Conventional energy security measures such as gas-fired electricity and nuclear have been included in the EU taxonomy as transition solutions. This has caused much controversy in the EU in part because their inclusion is seen to be political rather than scientific. France, for example, promoted nuclear, while Germany protected its gas interests. UK-based investor groups including the Institutional Investor Group on Climate Change (IIGCC) would prefer the UK’s taxonomy to follow a science-based transition. This means that investments in natural gas in particular would not be included within the taxonomy.

Bodies such as the IIGCC argue that there are sufficient incentives in place to attract investment into fossil fuels in the medium term. However, the evolution of low carbon taxonomies highlights that, for now at least, the UK’s energy security will be facilitated as much by market forces as it is by policy enablers

06 / Conclusions

Energy security has become one of the biggest challenges facing governments across the world. The measures that need to be taken to ensure security span across the full spectrum of the energy market – from reduced consumption and energy efficiency at one end to the reform of energy price mechanisms at the other.

Current solutions to energy security rely mostly on legacy technologies. Even coal-fired power stations are likely to reopen across Europe this winter, in response to shortages of cleaner natural gas.

More investment in legacy fossil-fuel resources rather than low carbon technologies could slow down the net zero transition and will certainly bake in future emissions unless CCUS technologies can come on stream soon.

However, until future energy storage technologies such as hydrogen are developed at scale, the risks of system failure associated with intermittent sources such as offshore wind mean that the case for investment in energy security is strong, creating arbitrage opportunities that will crowd in investment.

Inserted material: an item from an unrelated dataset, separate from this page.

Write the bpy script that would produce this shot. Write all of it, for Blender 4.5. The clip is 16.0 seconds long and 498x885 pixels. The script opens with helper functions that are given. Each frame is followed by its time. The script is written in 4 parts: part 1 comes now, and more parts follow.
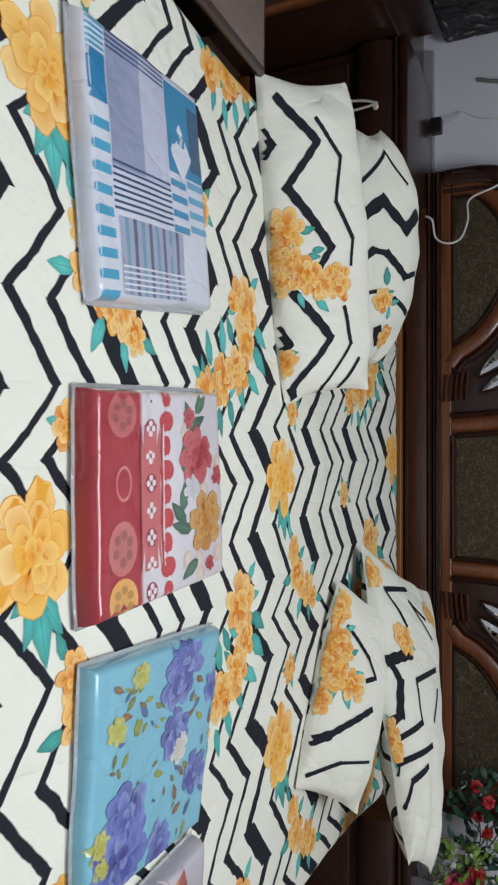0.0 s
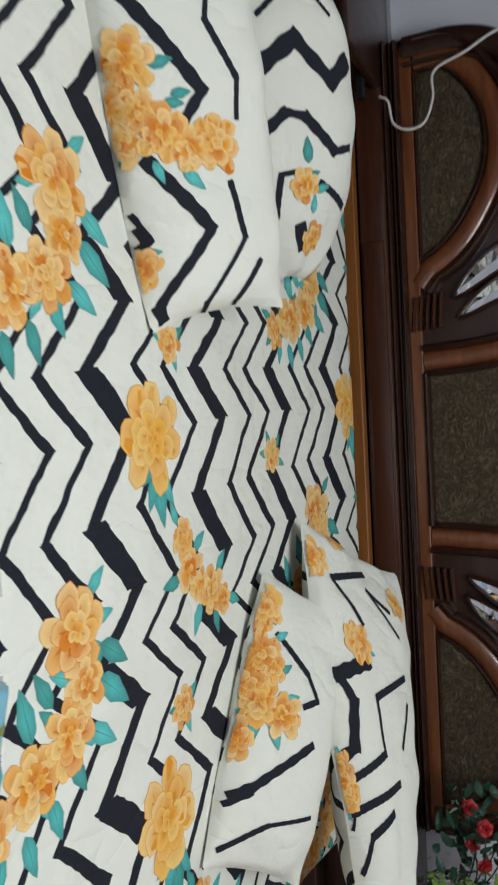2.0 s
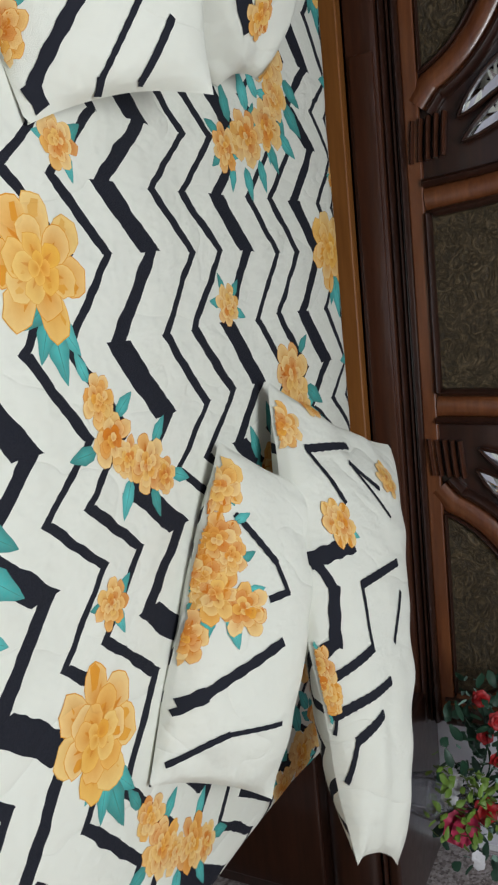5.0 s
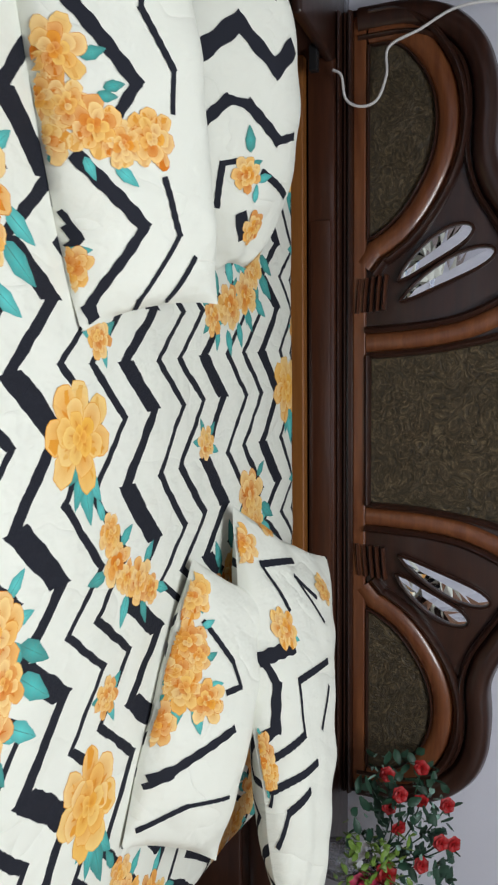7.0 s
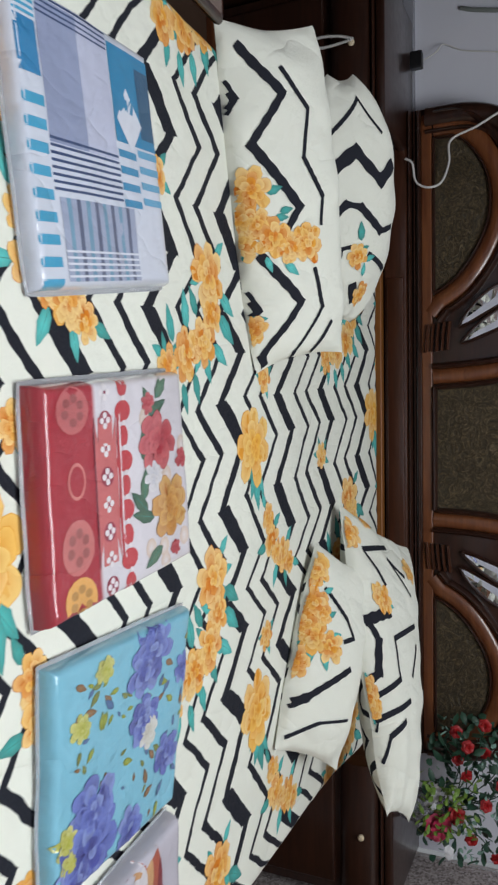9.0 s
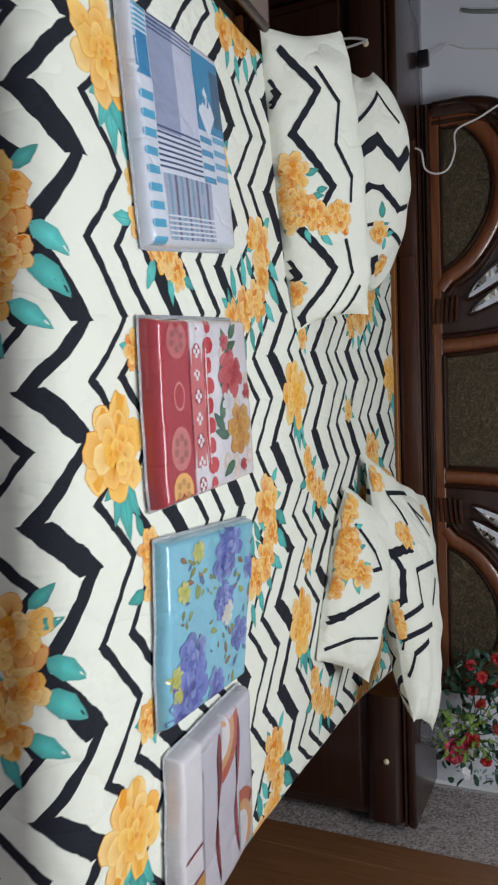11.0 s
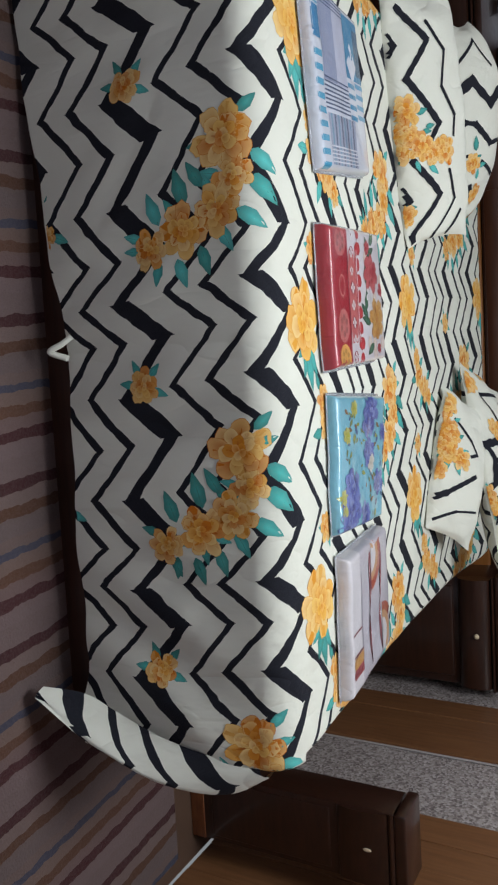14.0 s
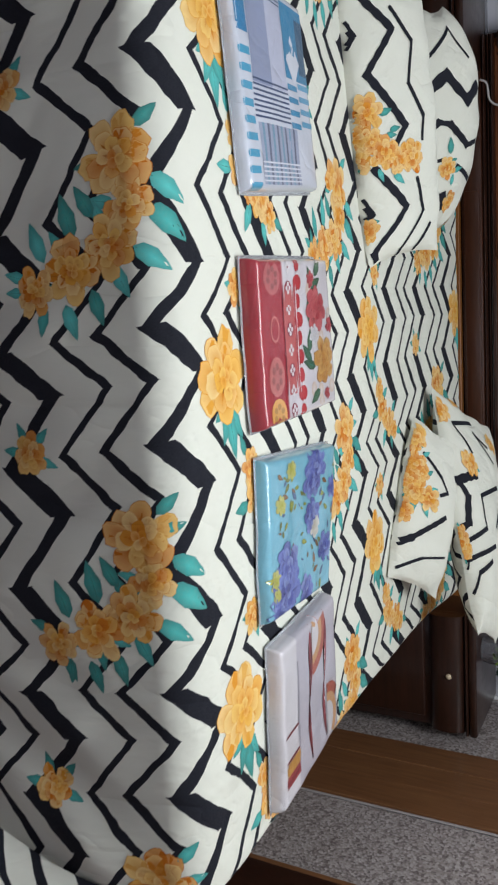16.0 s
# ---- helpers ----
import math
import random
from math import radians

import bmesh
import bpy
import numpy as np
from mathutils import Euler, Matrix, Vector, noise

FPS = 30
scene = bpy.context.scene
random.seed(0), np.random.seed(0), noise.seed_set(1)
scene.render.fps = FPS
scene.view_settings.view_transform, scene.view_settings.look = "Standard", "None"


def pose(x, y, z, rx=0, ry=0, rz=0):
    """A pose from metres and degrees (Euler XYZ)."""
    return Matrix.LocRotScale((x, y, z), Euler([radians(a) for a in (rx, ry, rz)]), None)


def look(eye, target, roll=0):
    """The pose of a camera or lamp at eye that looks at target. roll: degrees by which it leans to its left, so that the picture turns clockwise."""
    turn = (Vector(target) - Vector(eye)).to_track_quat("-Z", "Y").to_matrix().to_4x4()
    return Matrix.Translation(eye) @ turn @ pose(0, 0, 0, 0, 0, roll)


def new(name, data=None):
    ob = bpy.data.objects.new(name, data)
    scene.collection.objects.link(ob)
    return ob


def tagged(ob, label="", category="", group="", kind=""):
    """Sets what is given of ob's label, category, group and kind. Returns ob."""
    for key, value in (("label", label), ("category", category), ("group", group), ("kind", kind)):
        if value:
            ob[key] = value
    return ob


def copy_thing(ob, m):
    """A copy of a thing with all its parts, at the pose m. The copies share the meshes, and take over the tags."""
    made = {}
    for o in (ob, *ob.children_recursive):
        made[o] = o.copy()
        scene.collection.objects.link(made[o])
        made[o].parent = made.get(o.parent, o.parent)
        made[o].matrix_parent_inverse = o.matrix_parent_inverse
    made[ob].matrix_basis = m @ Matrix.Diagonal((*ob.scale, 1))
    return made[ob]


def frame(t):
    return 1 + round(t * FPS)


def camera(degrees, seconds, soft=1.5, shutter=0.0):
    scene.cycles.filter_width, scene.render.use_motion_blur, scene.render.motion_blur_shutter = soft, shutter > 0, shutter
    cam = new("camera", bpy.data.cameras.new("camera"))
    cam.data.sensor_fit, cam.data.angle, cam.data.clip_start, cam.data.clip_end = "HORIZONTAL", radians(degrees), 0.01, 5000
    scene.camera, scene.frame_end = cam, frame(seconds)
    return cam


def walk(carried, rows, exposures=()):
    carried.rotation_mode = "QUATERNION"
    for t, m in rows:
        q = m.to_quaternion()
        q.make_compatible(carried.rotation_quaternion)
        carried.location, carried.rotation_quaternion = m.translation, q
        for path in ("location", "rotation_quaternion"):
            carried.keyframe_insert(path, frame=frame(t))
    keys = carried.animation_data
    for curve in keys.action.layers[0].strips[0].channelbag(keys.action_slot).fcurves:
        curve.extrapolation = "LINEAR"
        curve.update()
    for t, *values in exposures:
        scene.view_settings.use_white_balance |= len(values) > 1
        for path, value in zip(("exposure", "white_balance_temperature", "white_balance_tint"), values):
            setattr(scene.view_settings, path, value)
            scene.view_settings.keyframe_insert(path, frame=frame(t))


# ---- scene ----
cam = camera(36.7, 16.0, soft=2.2, shutter=0.5)
PATH = [
    (0, (0.012, -0.587, 1.187), (-0.089, 1.227, 0.351), 89.3),
    (0.5, (0.008, -0.474, 1.19), (-0.103, 1.334, 0.341), 88.2),
    (1, (0.065, -0.308, 1.189), (-0.076, 1.501, 0.347), 86.8),
    (1.5, (0.066, -0.174, 1.177), (-0.061, 1.634, 0.332), 86.6),
    (2, (0.018, -0.012, 1.179), (0.019, 1.797, 0.326), 87.5),
    (2.5, (0.019, 0.085, 1.187), (0.107, 1.867, 0.282), 87.4),
    (3, (0.076, 0.162, 1.193), (0.281, 1.925, 0.273), 86.5),
    (3.2, (0.095, 0.178, 1.19), (0.397, 1.934, 0.283), 85.8),
    (5.3, (0.118, 0.279, 1.176), (0.364, 2.041, 0.261), 89.1),
    (5.5, (0.09, 0.237, 1.193), (0.326, 2.023, 0.324), 89.5),
    (6, (0.026, 0.158, 1.212), (0.241, 1.982, 0.418), 90.3),
    (6.5, (-0.033, 0.075, 1.219), (0.127, 1.921, 0.466), 90.9),
    (7, (-0.07, 0.0, 1.221), (0.078, 1.851, 0.479), 91.2),
    (7.5, (-0.035, -0.109, 1.22), (0.098, 1.745, 0.483), 91.9),
    (8, (-0.002, -0.268, 1.21), (0.117, 1.56, 0.408), 91.8),
    (8.5, (-0.038, -0.409, 1.223), (0.041, 1.418, 0.414), 90.9),
    (9, (-0.065, -0.537, 1.216), (0.007, 1.286, 0.398), 90.2),
    (11.3, (0.059, -0.895, 1.226), (0.128, 0.926, 0.404), 89.1),
    (11.5, (0.041, -0.947, 1.214), (0.106, 0.872, 0.387), 89.1),
    (12, (0.047, -1.042, 1.213), (0.105, 0.761, 0.347), 89.2),
    (12.5, (0.121, -1.124, 1.192), (0.174, 0.632, 0.236), 89.7),
    (13, (0.182, -1.23, 1.196), (0.241, 0.516, 0.222), 89.7),
    (13.5, (0.2, -1.296, 1.207), (0.336, 0.453, 0.248), 89.6),
    (14, (0.215, -1.3, 1.205), (0.377, 0.453, 0.256), 89.3),
    (14.5, (0.215, -1.268, 1.2), (0.39, 0.485, 0.253), 89.5),
    (15, (0.2, -1.2, 1.204), (0.379, 0.554, 0.259), 90.0),
    (15.5, (0.123, -1.086, 1.218), (0.319, 0.67, 0.28), 90.3),
    (16, (0.071, -0.991, 1.214), (0.29, 0.764, 0.279), 90.6),
]
walk(cam, [(t, look(eye, target, roll)) for t, eye, target, roll in PATH],
     [(0, -0.12), (2.5, -0.05), (5.5, 0.12), (7, 0.28), (8, 0.1), (9, -0.05), (12, -0.05), (16, 0.0)])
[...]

Getting the right balance of investment, ranging from nuclear-powered baseload to CCUS-abated natural gas, will need support from government; and the resurrection of elements of the cancelled Energy Security Bill will be a vital step in making progress. In the meantime, all players – government, energy companies, investors and consumers – need to be aware of the full implications of choices made in the name of short-term and long-term energy security.